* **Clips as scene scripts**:

-- -- --

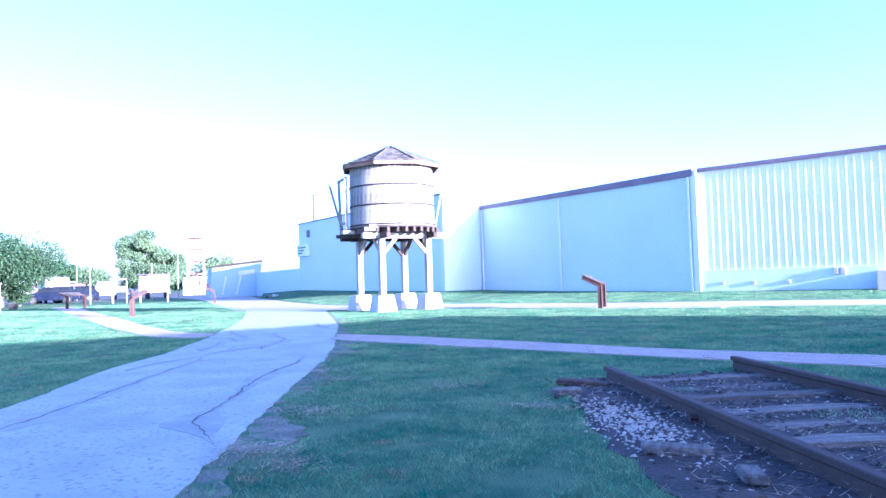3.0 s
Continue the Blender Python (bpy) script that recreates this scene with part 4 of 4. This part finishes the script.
part("brace", beam(tm @ Vector((-1, -1.1, 5.95)), tm @ Vector((0.9, -1.1, 7.4)), 0.06, 0.12), PINKST, st_)


def pole(x, y, h, r, label, arm=False):
    p = thing("pole", Matrix.Translation((x, y, 0)), label, "pole", "poles round the car park")
    part("shaft", tube([(x, y, -0.05), (x, y, h * 0.5), (x, y, h)], [r, r * 0.9, r * 0.7], 8), DARK_SHADE_W if arm else POSTW, p, smooth=True)
    part("cap", disc(pose(x, y, h, 0, -90, 0), r * 0.9, -0.02, 0.06, 8), WHITE, p)
    if arm:
        part("arm", beam((x - 0.9, y - 0.9, h - 0.15), (x + 0.9, y + 0.9, h - 0.1), 0.12, 0.12), DARK_SHADE_W, p)


pole(-47.5, 75.6, 11.0, 0.13, "utility pole behind the warehouse roof", True)
for x, y, h in ((-46.5, 44.5, 2.6), (-52, 56, 3.2), (-62, 70, 6.0), (-66, 60, 5.4), (-74, 62, 5.6), (-44.6, 44.8, 1.5), (-58, 78, 5.0)):
    pole(x, y, h, 0.05, "slim pale post at the car park")


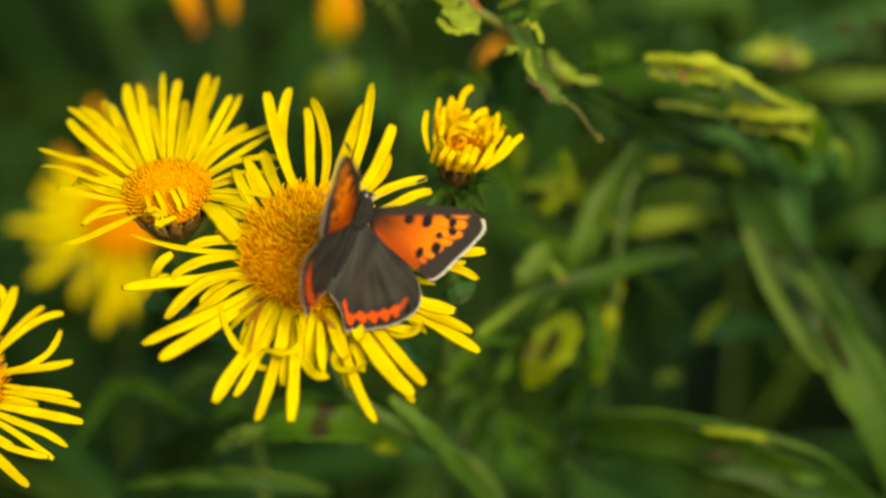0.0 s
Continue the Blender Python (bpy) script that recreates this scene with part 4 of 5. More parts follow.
foot = ground_under(at(72.2, 31.6, 400), 0.02, 0.15)
behind = thing("leafy_stem", Matrix.Translation(foot), "tall blue-green leafy stem standing farther back", "plant", "leafy stems")
stalk(behind, [at(54.2, 53.7, 395), at(55.4, 37.0, 400), at(58.8, 16.1, 420), at(67.0, -20.3, 470), foot], 1.6)
leaf(behind, [at(55.4, 21.8, 400), at(53.7, 34.4, 395), at(54.7, 45.1, 395), at(58.1, 54.3, 400)], 9.0, LEAF_SHADED, 0, 0.2, 0.3, 81)
leaf(behind, [at(52.8, 32.5, 385), at(61.1, 33.9, 378), at(71.3, 36.0, 378), at(85.0, 41.7, 384)], 8.5, LEAF_BLUE, 10, 0.2, 0.3, 83)
leaf(behind, [at(54.8, 34.5, 384), at(59.1, 32.2, 372), at(66.9, 32.1, 376)], 5.0, LEAF_GOLD, 10, 0.2, 0.3, 84)
leaf(behind, [at(18.7, 35.2, 392), at(30.9, 40.8, 385), at(45.5, 42.9, 385), at(57.0, 42.6, 392)], 6.5, LEAF_SLATE, 10, 0.2, 0.3, 85)
leaf(behind, [at(64.9, 27.7, 386), at(72.9, 27.5, 384), at(87.9, 28.0, 386)], 4.8, LEAF_FRESH, 10, 0.2, 0.3, 87, "", STRAP, jag=0.2)
leaf(behind, [at(68.5, -2.0, 385), at(75.8, 2.2, 380), at(87.0, 7.4, 384)], 4.6, LEAF_SHADED, 10, 0.2, 0.2, 89)
leaf(behind, [at(-24.3, 21.8, 400), at(-21.3, 25.8, 395), at(-15.5, 31.4, 398)], 8.0, LEAF_GOLD, 10, 0.2, 0.2, 91)

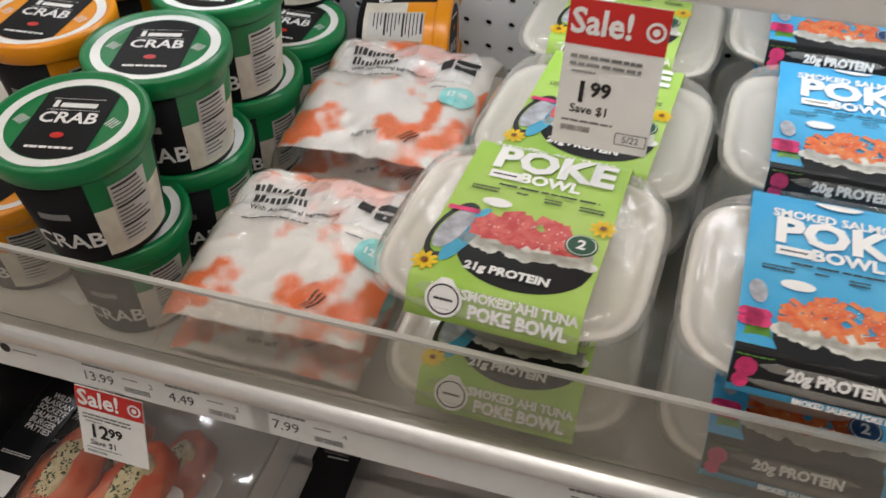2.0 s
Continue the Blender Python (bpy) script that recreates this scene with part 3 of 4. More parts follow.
def red_tray(name, label, group, m, price, seed, bright=False):
    PACK.update(RED_PACK)
    ob = tray_base(name, label, group, m, "breast", BREAST, seed)

    def upper(x):
        return -0.046 + 0.03 * x + 0.010 * max(0.0, -(x + 0.06) / 0.05) ** 2
    a = 0.1225
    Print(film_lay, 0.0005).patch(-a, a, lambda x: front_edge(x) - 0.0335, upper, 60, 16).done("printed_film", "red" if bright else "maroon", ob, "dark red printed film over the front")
    Print(film_lay, 0.0007).patch(-0.052, -0.022, -0.012, lambda x: -front_edge(x) - 0.001, 5, 12, (0, 0), 0).done("stripe", "wine", ob, "dark red stripe")
    p = Print(film_lay, 0.0010)
    for x in (-0.049, -0.0462, -0.0150, -0.0122):
        p.patch(x, x + 0.0011, lambda x: front_edge(x) - 0.0325, -0.046, 1, 18)
    p.patch(-a, 0.10, lambda x: -0.0575 - 0.6 * max(0, x - 0.05) ** 1.5, lambda x: -0.0567 - 0.6 * max(0, x - 0.05) ** 1.5, 50, 1)
    for x in (-0.048, -0.0455, -0.0285, -0.026):
        p.patch(x, x + 0.0009, -0.01, 0.076, 1, 10)
    p.done("white_line", "white_ink", ob, "thin white lines")
    Print(film_lay, 0.0011).patch(-0.0315, 0.0315, -0.0165, 0.0165, 8, 5, (-0.031, -0.031), 3).done("kind_label", "blue", ob, "bright blue label")
    Print(film_lay, 0.0015).text("BONELESS SKINLESS", 0.0066, (-0.031, -0.0235), 3, 0, 0.92).text("CHICKEN BREASTS", 0.0094, (-0.031, -0.0325), 3, 0, 0.80).bars(0.035, 0.0024, 1, (-0.031, -0.0405), 3).done("kind_lettering", "white_ink", ob)
    Print(film_lay, 0.0012).text("Trimmed", 0.0165, (-0.037, 0.0270), 3, 0.0007, 0.9, 0.55).text("& Ready", 0.0165, (-0.034, 0.0130), 3, 0.0007, 0.9, 0.55).text("Fresh", 0.0150, (-0.032, -0.0010), 3, 0.0007, 0.9, 0.55).done("script_edge", "grey_ink", ob)
    Print(film_lay, 0.0016).text("Trimmed", 0.0165, (-0.037, 0.0270), 3, 0.0001, 0.9, 0.55).text("& Ready", 0.0165, (-0.034, 0.0130), 3, 0.0001, 0.9, 0.55).done("script", "white_ink", ob)
    Print(film_lay, 0.0016).text("Fresh", 0.0150, (-0.032, -0.0010), 3, 0.0001, 0.9, 0.55).done("script_red", "red_ink", ob)
    brand_oval(ob, (-0.037, 0.0450), 0)
    b = Print(film_lay, 0.0009).disc(0.022, 0.0185, (0.064, -0.049)).patch(0.075, a, lambda x: -0.066, lambda x: -0.034, 12, 4).done("claim_badge", "red" if bright else "badge", ob, "dark red claim badge")
    Print(film_lay, 0.0013).disc(0.0215, 0.018, (0.064, -0.049), inner=0.96, rows=1).patch(0.0885, 0.089, -0.062, -0.038, 1, 4).done("badge_ring", "salmon_pale", b)
    p = Print(film_lay, 0.0014)
    for k, w in enumerate(("NO", "ANTIBIOTICS", "EVER!")):
        p.text(w, 0.0082, (0.064, -0.0425 - 0.0080 * k), 0, 0.0002, 0.82)
    p.done("claim_lettering", "white_ink", b)
    Print(film_lay, 0.0014).bars(0.020, 0.014, 4, (0.101, -0.050), 0, 4).done("claim_small_print", "salmon_pale", b)
    Print(film_lay, 0.0012).text("HIGHLY TRIMMED \u2022 99% FAT FREE", 0.0066, (0.018, -0.0690), -1, 0, 0.80).done("slogan", "white_ink", ob)
    Print(film_lay, 0.0011).bars(0.026, 0.020, 5, (-0.032, -0.068), 0, 6).done("fine_print", "wine", ob)
    Print(film_lay, 0.0011).disc(0.0062, 0.0072, (0.074, -0.0770), count=6).done("shield", "ink", ob)
    Print(film_lay, 0.0011).disc(0.0062, 0.0062, (0.090, -0.0775), inner=0.8, rows=1).disc(0.004, 0.004, (0.090, -0.0775), inner=0.55, rows=1).done("seal", "red", ob)
    Print(film_lay, 0.0015).text("A", 0.006, (0.074, -0.0770)).done("shield_letter", "salmon_pale", ob)
    if price:
        sticker(ob, (0.056, 0.030), -14, price)
    return ob


M["badge"] = mat("badge_red_film", (0.24, 0.014, 0.016), 0.2, vary=0.1, scale=14, coat=0.4)
GT, GB = "chicken trays on the white shelf", "chicken trays on the bottom deck"
PK = 0.0480
breast = red_tray("chicken_breast_tray", "yellow foam tray of chicken breasts in red printed film", GT, pose(-0.779, 0.080, LOW + PK + 0.003, 0, 1, -10.7), "5.03", 1)
copy_thing(breast, pose(-0.776, 0.038, LOW + 0.0005, 0, 0, -1))
copy_thing(breast, pose(-1.262, 0.02, LOW + PK + 0.001, 0, 0, 2))
copy_thing(breast, pose(-1.262, 0.02, LOW + 0.0005, 0, 0, 0))
copy_thing(breast, pose(-0.472, 0.192, LOW + 0.0005, 0, 0, 0))
copy_thing(breast, pose(-0.538, 0.214, LOW + PK + 0.002, 0, 0, 42))
copy_thing(breast, pose(-0.765, 0.262, LOW + 0.0005, 0, 0, -4))
rearred = red_tray("chicken_breast_tray", "foam tray of chicken breasts in bright red film", GT, pose(-0.775, 0.275, LOW + PK + 0.001, 4, 0, 0), "", 2, True)
copy_thing(rearred, pose(-1.275, 0.252, LOW + PK + 0.022, 12, 0, -2))
copy_thing(rearred, pose(-1.25, 0.245, LOW + 0.0005, 0, 0, 1))
thigh = yellow_tray("chicken_thigh_tray", "yellow foam tray of chicken thighs in yellow printed film", GT, pose(-1.011, 0.058, LOW + PK + 0.008, 2, 0, 3), "thighs", ("CHICKEN", "THIGHS"), "4.78", THIGH, 3)
copy_thing(thigh, pose(-1.005, 0.052, LOW + 0.0005, 0, 0, 2))
copy_thing(thigh, pose(-1.004, 0.247, LOW + 0.0005, 0, 0, -2))

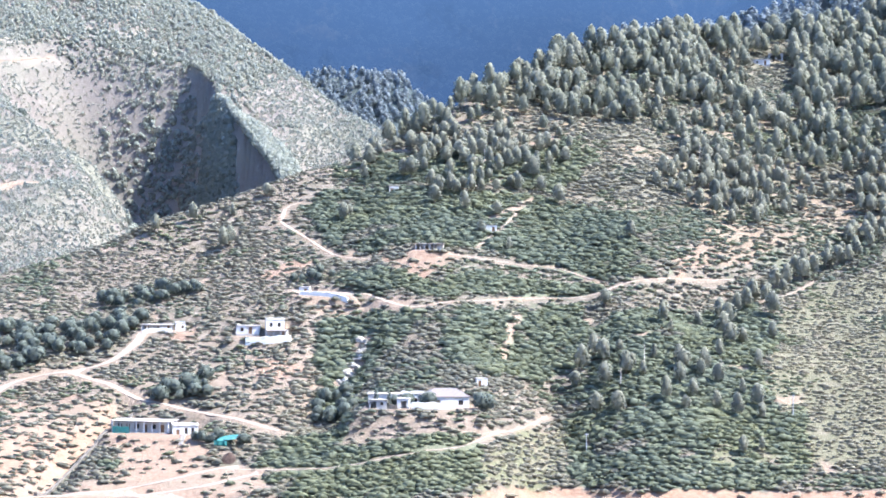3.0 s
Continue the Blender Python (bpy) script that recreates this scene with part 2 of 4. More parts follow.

-- -- --

* **Requirement**:
Restate, line by line and word for word, everything from the top of the material through the line that contains "0.12), PINKST, st_)". Leave pictures out.

* **Solution to this task**:
3.0 s
Continue the Blender Python (bpy) script that recreates this scene with part 4 of 4. This part finishes the script.
part("brace", beam(tm @ Vector((-1, -1.1, 5.95)), tm @ Vector((0.9, -1.1, 7.4)), 0.06, 0.12), PINKST, st_)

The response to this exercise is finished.